Red's Army is scared.
Celtics Blog is not.
You know the Wizards won by 14, right?.
"Meanwhile, also lost in Arenas's absence was the development of all of the Wizards' role players." Well said.
Arenas to continue as sixth man.
Highest plus/minus: Caron Butler (+16).
Lowest plus/minus: Andray Blatche (+2).
I don't particularly want to speculate about whether we have "Boston's number." It's a cliche, but the playoffs really are a completely different mindset, and regular-season success is rarely an indicator of playoff success, unless you're talking about two very even teams (which the Wizards and Celtics certainly are not).
Instead, I want to reiterate how unstoppable our offense can be. I really don't think Boston played bad defense in that game. They dominated the glass, forced Butler into seven turnovers and just 10 shots, and mostly forced Gilbert Arenas into perimeter shots that he just wasn't hitting. On the ball, they did their usual thing.
It was off the ball, however, where this game was won. Our offense struggles when nobody moves without the ball, which forces someone like Arenas or Jamison into a very bad shot. Invariably, Arenas is the one who gets blamed, when some of that blame should go to his teammates who aren't moving. You have no choice but to go one-on-one when nobody is presenting himself to be a passing option.
Today, though, I was really impressed with how quickly everyone moved within the framework of the offense. Darius Songaila was huge in this regard, but Jamison was probably the one who exhibited this most. He was excellent in the two-man game with Arenas, and he was going to different spots besides the post and the three-point line. Boston's bigs were doing a really bad job of covering our bigs off the ball, and we really exploited that within the framework of the Princeton.
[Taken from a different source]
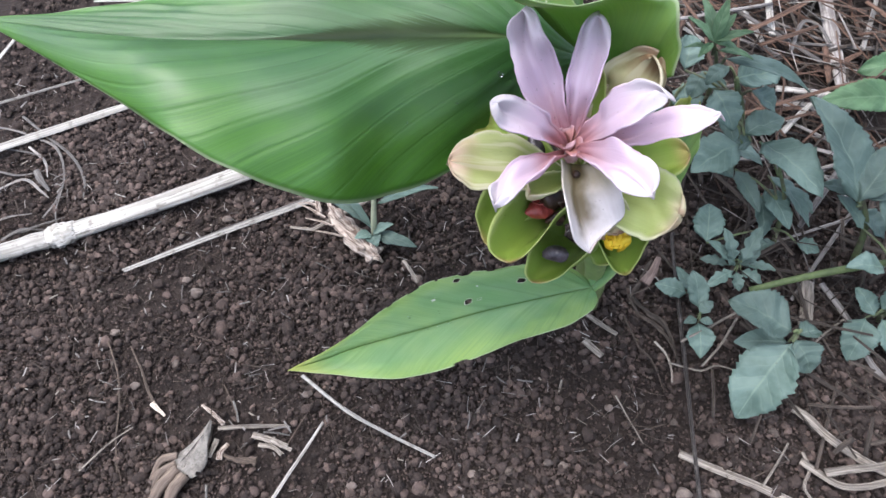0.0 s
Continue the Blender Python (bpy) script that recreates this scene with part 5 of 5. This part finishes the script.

Gilbert's final line (5-14, 1-5 from three, only a +7) doesn't look oustanding, and he definitely forced some bad shots, but I thought his first entrance into the game was a turning point. It opened up the offense, to the point where it tailors to Jamison and Songaila's strengths moving without the basketball. Plus, there were those two steals where he dropped it off to Butler and Blatche, respectively, instead of taking the layup himself. Those plays spoke volumes about what he at least is trying to do now that he's come back to a team that has found a formula for relative success without him.
I'm still concerned about the defense, because even though we only gave up 95, we got lucky in that Boston missed so many threes. Take away Pierce's 6-9, and Boston was just 7-21 from deep, and they had a lot of open looks. I'm also really concerned about our pick and roll defense when Haywood is in the game. Boston is so dangerous because they can run so many different players in a pick and roll, so they were able to get Haywood away from the basket by screening with Kendrick Perkins. It's a formula I expect to see a lot if we play Cleveland and Anderson Varejao is in the game. Haywood is an excellent interior defender, but as Truth pointed out a couple of times in the game blog, he really struggles with his pick and roll defense. Our best option besides Haywood is Songaila, who's too small to rely on too heavily down the stretch.
Ultimately, there's a lot of good to take away from this game. Offensively, this might have been our best game of the season. We didn't score as many points as we might have been able to do, but we got across-the-board contributions, hit all types of shots, got to the free-throw line 29 times, and even added a fast-break element now that Gilbert is back. If the defense can be tinkered just a bit, we might well be more dangerous than even we think.